The New World of Mr. Tompkins

Posted by barb on Jan 1, 2004 in Books |

by George Gamow and Russell Stannard

In the 1940s Gamow wrote a series of stories about a bank worker, Mr. Tompkins, and his attempts to understand relativity and quantum theories. While attending public lectures at a local university, Mr. Tompkins falls asleep and finds himself in relativity land where the cosmic speed limit is not the speed of light, but a measly 20 mph — slow enough for the effects of relativity to be viewed in everyday life. During another lecture, he finds himself in a quantum jungle where a buzzing fly is dispersed into a probability cloud, as electrons are due to the uncertainty principle.

This volume is an update of Gamow’s original stories. Stannard has updated facts to match the current state of research, and has added a few new chapters to Mr.
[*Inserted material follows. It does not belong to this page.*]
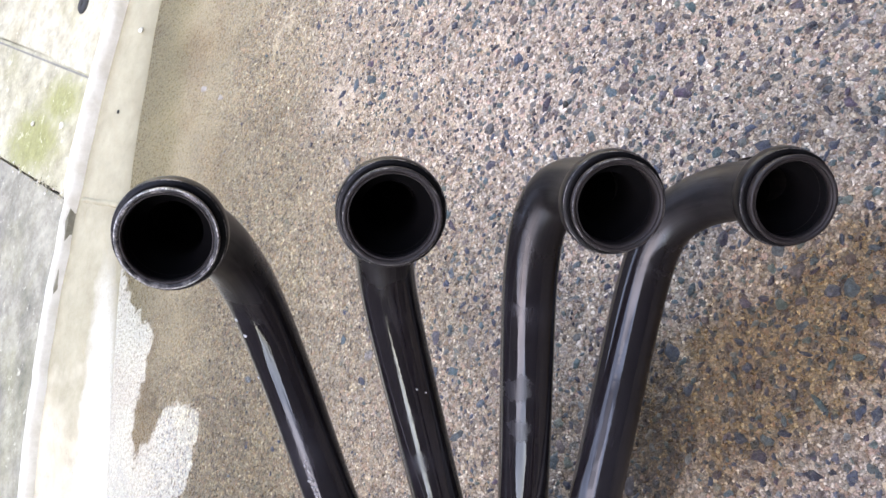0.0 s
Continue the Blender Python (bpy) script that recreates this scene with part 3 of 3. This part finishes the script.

Tompkins’ adventures to introduce readers to new developments (such as “atom smashers”).

It was fun to read, though I wonder if a lay person would really understand the stories, especially the chapters containing the professor’s lectures. I had to dig deep, back to undergrad physics, to understand everything. The illustrations, though, may serve to fill the gap for some readers, and perhaps full understanding is not necessary, but more important is the feel for relativity and quantum theories that is presented.

I’d like to look up an original volume someday.